GIVEN INFORMATION:
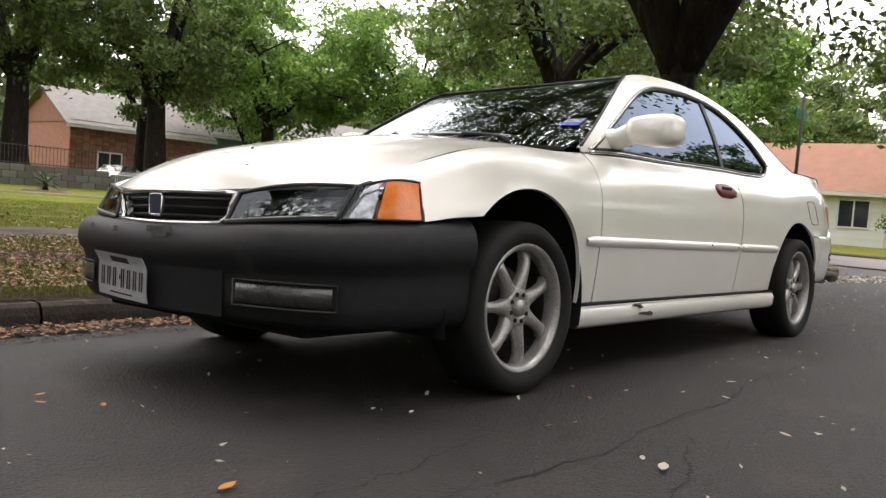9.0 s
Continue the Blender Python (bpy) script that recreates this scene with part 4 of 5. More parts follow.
# cracks in the asphalt
def crack(points, seed, w=0.0025):
    rg = random.Random(seed)
    p = path3([(x, y, 0) for x, y in points])
    L, R = [], []
    n = 70
    off = 0
    for k in range(n + 1):
        t = k / n
        a = p(t)
        off = off * 0.8 + rg.uniform(-0.014, 0.014)
        ww = w * rg.uniform(0.25, 1.3) * min(1, 8 * t + 0.1, 8 * (1 - t) + 0.1)
        z = ROAD_Z(a[1] + off) + 0.003
        L.append((a[0], a[1] + off - ww, z))
        R.append((a[0], a[1] + off + ww, z))
    return tagged(link_mesh("road_crack", grid([L, R]), TAR), kind="structure")


crack([(-3.2, 1.2), (-2.15, 1.22), (-1.0, 1.24), (-0.55, 1.31), (0.0, 1.30), (0.35, 1.37), (0.8, 1.34), (1.4, 1.30)], 1, 0.0032)
crack([(-0.1, 1.36), (0.33, 1.56), (0.61, 1.63), (1.0, 1.70), (1.6, 1.72)], 2)
crack([(0.4, 1.05), (0.9, 1.14), (1.5, 1.20)], 3, 0.0022)
crack([(-4.2, 1.3), (-3.2, 1.2)], 4, 0.002)
crack([(-6.5, 2.2), (-4.0, 2.05), (-2.2, 2.3)], 5, 0.002)
strip("pale_patch", [[(x, y0 + 0.05 * math.sin(x * 3), ROAD_Z(y0) + 0.003) for y0 in (3.9, 4.1, 4.3)] for x in np.linspace(-4.5, -10.5, 30)], mat("pale_worn_asphalt", (0.030, 0.028, 0.0265), (0.020, 0.0185, 0.0175), 1.5, 60, 0.9))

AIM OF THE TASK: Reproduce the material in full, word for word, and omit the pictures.

SOLUTION BELOW:
9.0 s
Continue the Blender Python (bpy) script that recreates this scene with part 4 of 5. More parts follow.
# cracks in the asphalt
def crack(points, seed, w=0.0025):
    rg = random.Random(seed)
    p = path3([(x, y, 0) for x, y in points])
    L, R = [], []
    n = 70
    off = 0
    for k in range(n + 1):
        t = k / n
        a = p(t)
        off = off * 0.8 + rg.uniform(-0.014, 0.014)
        ww = w * rg.uniform(0.25, 1.3) * min(1, 8 * t + 0.1, 8 * (1 - t) + 0.1)
        z = ROAD_Z(a[1] + off) + 0.003
        L.append((a[0], a[1] + off - ww, z))
        R.append((a[0], a[1] + off + ww, z))
    return tagged(link_mesh("road_crack", grid([L, R]), TAR), kind="structure")


crack([(-3.2, 1.2), (-2.15, 1.22), (-1.0, 1.24), (-0.55, 1.31), (0.0, 1.30), (0.35, 1.37), (0.8, 1.34), (1.4, 1.30)], 1, 0.0032)
crack([(-0.1, 1.36), (0.33, 1.56), (0.61, 1.63), (1.0, 1.70), (1.6, 1.72)], 2)
crack([(0.4, 1.05), (0.9, 1.14), (1.5, 1.20)], 3, 0.0022)
crack([(-4.2, 1.3), (-3.2, 1.2)], 4, 0.002)
crack([(-6.5, 2.2), (-4.0, 2.05), (-2.2, 2.3)], 5, 0.002)
strip("pale_patch", [[(x, y0 + 0.05 * math.sin(x * 3), ROAD_Z(y0) + 0.003) for y0 in (3.9, 4.1, 4.3)] for x in np.linspace(-4.5, -10.5, 30)], mat("pale_worn_asphalt", (0.030, 0.028, 0.0265), (0.020, 0.0185, 0.0175), 1.5, 60, 0.9))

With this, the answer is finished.